No, sexual sins are not the worst sins, but they serve well as the canary in the coal mine to tell us if we have refused God. The canary is in poor health. We have to make a concentrated effort together to keep in step with what the Holy Spirit is at work to grow in the life of the Church. Love, faithfulness, gentleness and self-control relieve pressure on marriage and family life. (See Galatians 5:22-23.) Keeping in step with the Spirit offers a credible vision of what the Spirit grows in the Church.
So, let’s expose ourselves to those events where the Spirit is known to be at work: prayer, reading and obeying scripture, public worship, Christian music, small groups, serious Bible teaching, missionaries, and mission trips to various parts of the globe. Don’t be tepid about the culture of the Church. Embrace it. Learn from it. Advocate it. Pray for it! Weep for it! Reform it! Extend it. Rejoice over it.

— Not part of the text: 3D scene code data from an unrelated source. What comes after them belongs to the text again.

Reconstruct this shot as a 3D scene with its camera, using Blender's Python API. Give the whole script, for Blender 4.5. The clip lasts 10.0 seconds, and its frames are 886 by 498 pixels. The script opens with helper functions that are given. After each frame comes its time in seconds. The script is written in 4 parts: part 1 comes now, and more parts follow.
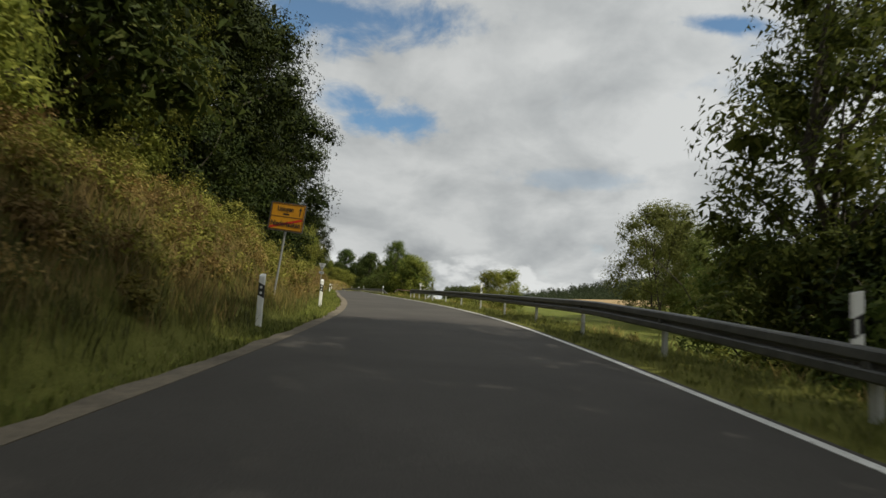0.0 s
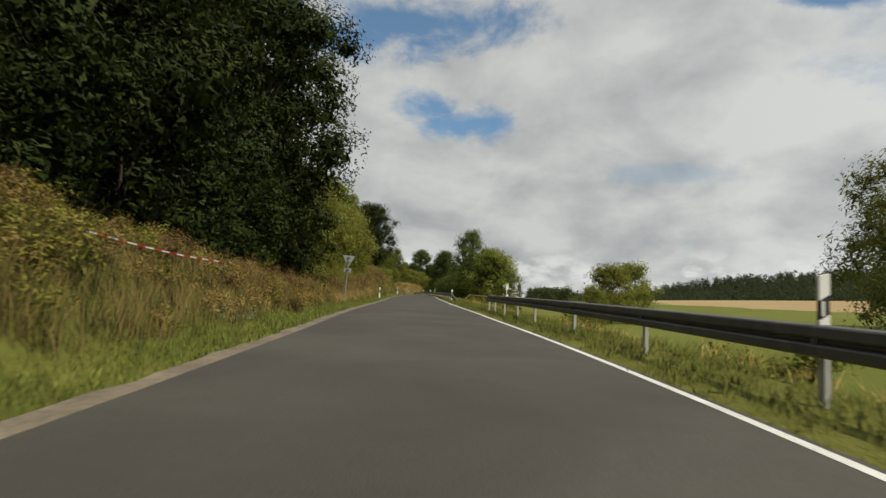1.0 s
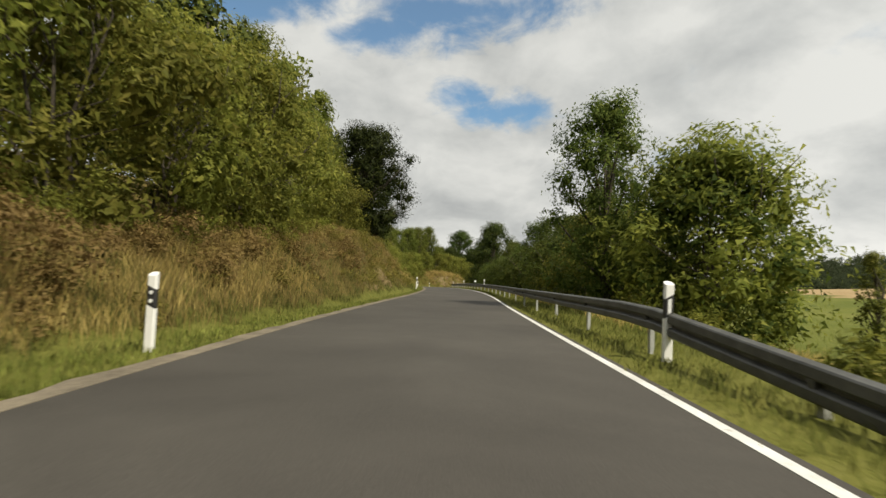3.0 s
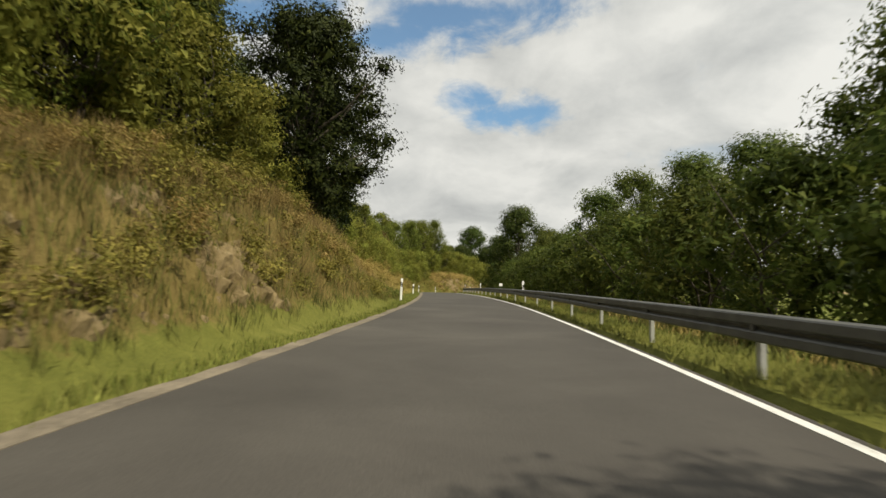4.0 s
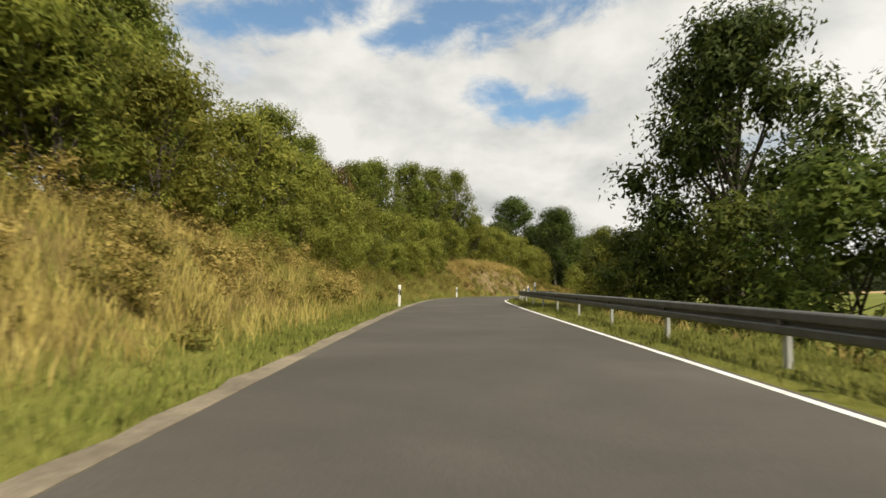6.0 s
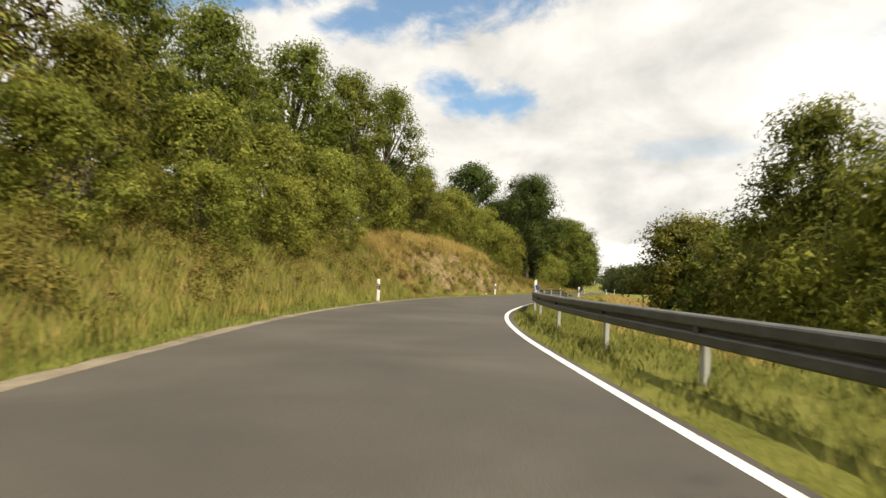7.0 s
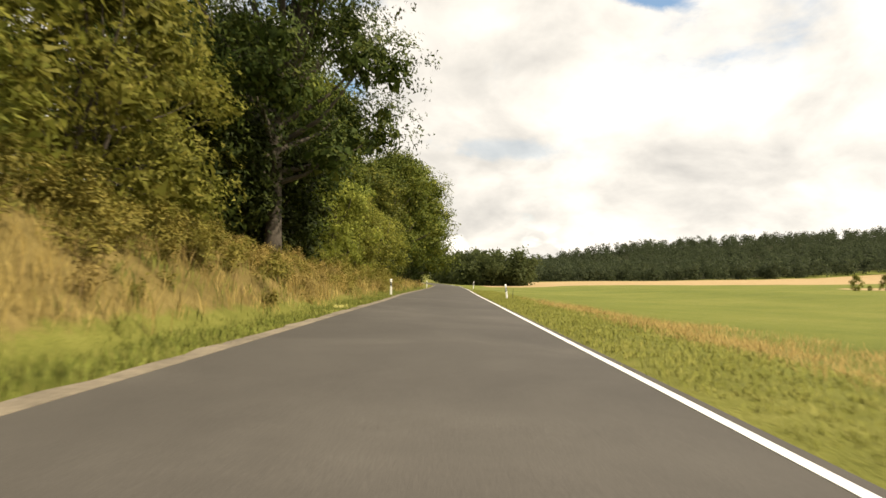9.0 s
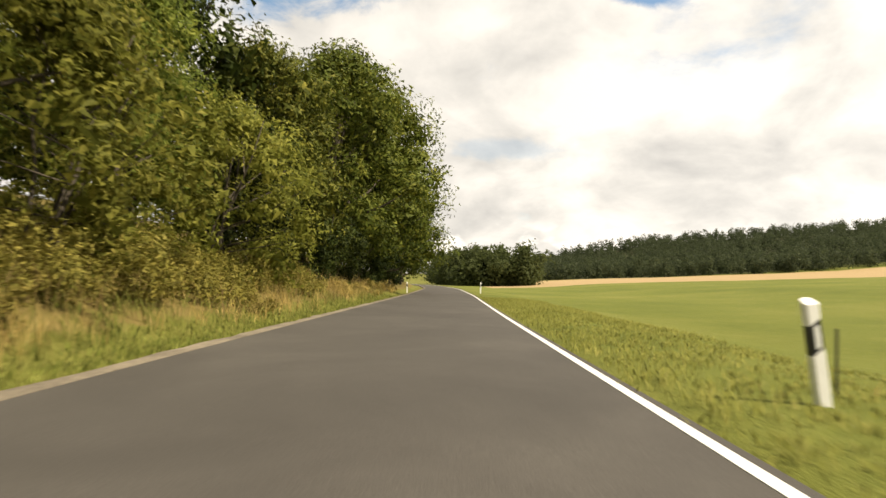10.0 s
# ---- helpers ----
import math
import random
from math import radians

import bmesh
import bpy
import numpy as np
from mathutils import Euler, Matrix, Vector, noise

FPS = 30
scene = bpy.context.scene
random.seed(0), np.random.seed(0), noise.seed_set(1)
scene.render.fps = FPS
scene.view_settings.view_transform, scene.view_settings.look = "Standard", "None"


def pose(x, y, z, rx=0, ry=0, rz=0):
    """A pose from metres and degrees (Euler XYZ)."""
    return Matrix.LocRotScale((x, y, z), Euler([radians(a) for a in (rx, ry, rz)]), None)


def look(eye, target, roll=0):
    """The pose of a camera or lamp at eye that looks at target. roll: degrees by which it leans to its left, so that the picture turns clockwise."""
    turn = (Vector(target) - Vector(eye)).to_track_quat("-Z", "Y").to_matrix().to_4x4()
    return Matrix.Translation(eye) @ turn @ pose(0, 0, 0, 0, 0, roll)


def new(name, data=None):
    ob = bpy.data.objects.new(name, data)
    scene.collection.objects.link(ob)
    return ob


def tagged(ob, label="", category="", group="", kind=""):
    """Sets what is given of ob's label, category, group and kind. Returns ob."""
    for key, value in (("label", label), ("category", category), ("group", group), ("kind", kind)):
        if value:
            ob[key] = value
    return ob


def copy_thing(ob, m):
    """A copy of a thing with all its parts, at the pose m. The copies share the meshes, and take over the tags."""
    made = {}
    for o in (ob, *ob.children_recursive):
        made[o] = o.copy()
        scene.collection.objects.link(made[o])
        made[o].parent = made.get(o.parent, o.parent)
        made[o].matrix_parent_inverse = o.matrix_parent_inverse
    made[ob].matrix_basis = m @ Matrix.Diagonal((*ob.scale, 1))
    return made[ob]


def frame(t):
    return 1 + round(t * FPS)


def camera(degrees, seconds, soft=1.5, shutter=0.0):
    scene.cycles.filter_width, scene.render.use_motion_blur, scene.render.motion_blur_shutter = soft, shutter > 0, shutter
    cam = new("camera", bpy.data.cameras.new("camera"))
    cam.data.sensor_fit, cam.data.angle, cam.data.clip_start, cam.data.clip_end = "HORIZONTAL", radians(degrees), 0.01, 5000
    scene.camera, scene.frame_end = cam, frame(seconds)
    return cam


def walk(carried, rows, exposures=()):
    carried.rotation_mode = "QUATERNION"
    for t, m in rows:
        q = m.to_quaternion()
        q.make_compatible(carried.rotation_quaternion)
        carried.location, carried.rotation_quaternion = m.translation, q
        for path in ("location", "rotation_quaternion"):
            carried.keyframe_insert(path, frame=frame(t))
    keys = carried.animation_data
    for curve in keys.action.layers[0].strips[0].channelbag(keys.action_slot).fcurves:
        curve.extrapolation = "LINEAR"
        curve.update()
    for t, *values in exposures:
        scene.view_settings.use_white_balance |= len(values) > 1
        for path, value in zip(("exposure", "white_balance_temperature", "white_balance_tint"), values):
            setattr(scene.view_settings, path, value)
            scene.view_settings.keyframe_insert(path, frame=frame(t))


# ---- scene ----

# seconds, x, y, z, yaw to the left, pitch up, lean to the left
PATH = [
    (0.0, 0.00, -0.00, 0.95, -0.70, 5.24, 3.56),
    (0.5, -0.05, 9.65, 1.19, 3.90, 5.12, 2.96),
    (1.0, -0.69, 19.64, 1.43, 7.64, 5.00, 2.77),
    (1.5, -2.09, 29.92, 1.62, 9.56, 4.76, 2.88),
    (2.0, -3.83, 40.52, 1.76, 10.60, 4.15, 2.89),
    (2.5, -5.85, 51.40, 1.87, 11.25, 3.85, 2.51),
    (3.0, -7.84, 62.61, 1.99, 11.72, 3.77, 2.01),
    (3.5, -9.99, 74.12, 2.11, 12.15, 3.92, 1.54),
    (4.0, -12.31, 85.90, 2.22, 12.80, 4.10, 1.19),
    (4.5, -14.85, 97.95, 2.33, 13.66, 4.17, 1.08),
    (5.0, -17.50, 110.28, 2.45, 14.35, 4.42, 0.83),
    (5.5, -20.41, 122.84, 2.55, 14.95, 4.28, 0.47),
    (6.0, -23.60, 135.64, 2.60, 15.68, 3.71, 0.74),
    (6.5, -26.73, 148.75, 2.61, 13.83, 3.21, 1.28),
    (7.0, -29.24, 162.28, 2.57, 10.17, 2.92, 1.96),
    (7.5, -30.71, 176.23, 2.48, 4.70, 2.52, 2.40),
    (8.0, -30.80, 190.50, 2.36, -0.50, 2.65, 2.80),
    (8.5, -29.71, 204.93, 2.22, -4.98, 2.59, 2.84),
    (9.0, -27.67, 219.42, 2.04, -7.85, 2.44, 2.54),
    (9.5, -25.21, 233.98, 1.83, -8.43, 2.17, 1.92),
    (10.0, -22.73, 248.66, 1.60, -8.11, 2.54, 1.34),
]


def eye_pose(x, y, z, yaw, pitch, lean):
    a, b = radians(yaw), radians(pitch)
    ahead = Vector((-math.sin(a) * math.cos(b), math.cos(a) * math.cos(b), math.sin(b)))
    return look((x, y, z), Vector((x, y, z)) + ahead * 10, lean)


cam = camera(77.7, 10.0, soft=1.5, shutter=0.08)
walk(cam, [(t, eye_pose(*p)) for t, *p in PATH],
     exposures=[(0.0, -0.28, 6600, 7), (0.5, -0.27, 6700, 7), (1.0, -0.29, 6700, 7), (2.0, -0.22, 6750, 7), (3.8, 0.10, 7000, 7), (5.0, 0.08, 6950, 7), (7.0, 0.50, 7350, 10), (8.5, 0.58, 7600, 11), (10.0, 0.52, 7650, 11)])

# ---- light ----
SUN_AZ, SUN_EL = radians(122), radians(50)      # clockwise from +y
world = bpy.data.worlds.new("sky")
scene.world = world
world.use_nodes = True


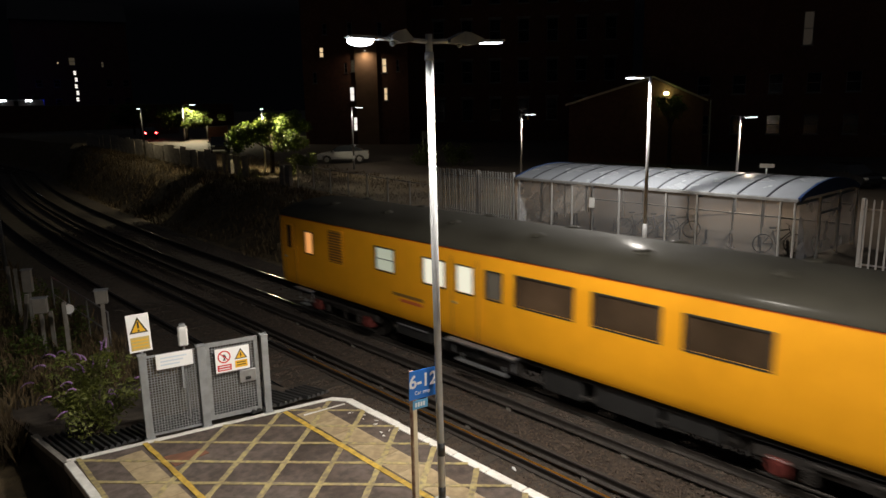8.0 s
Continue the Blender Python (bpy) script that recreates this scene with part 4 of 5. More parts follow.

And out of that Holy Spirit matrix let us build and heal marriages, partner with parents in rearing children and teenagers, and provide help for people who care for aging parents. Let’s glorify God and offer people what they need to flourish as human beings.
Loose Ends
You may say to me, “That’s nice, but I’ve made a hash out of what God commanded.” I say to you, and I would say to every person whose marriage has failed, who has committed sexual sins, and who is alienated from parents: You can come to this church and not be condemned. But we will call you to repentance. Repentance means turning back to God. Turning back to God is not a once-for-all event. Every time we turn away from God we need to turn back to Him.
Stop digging your heels in and defending yourself! Acknowledge your failure to God. God is merciful. Why not do it right here, right now? Don’t worry about saying the right words. Just tell God what you’ve done and that you’re sorry and that you believe that Christ died for your sins. That turn-around makes possible a new beginning
Let’s not build this church on condemnation and cursing the darkness. Let’s build it on repentance, forgiveness, and the hope that come from new beginnings in Christ.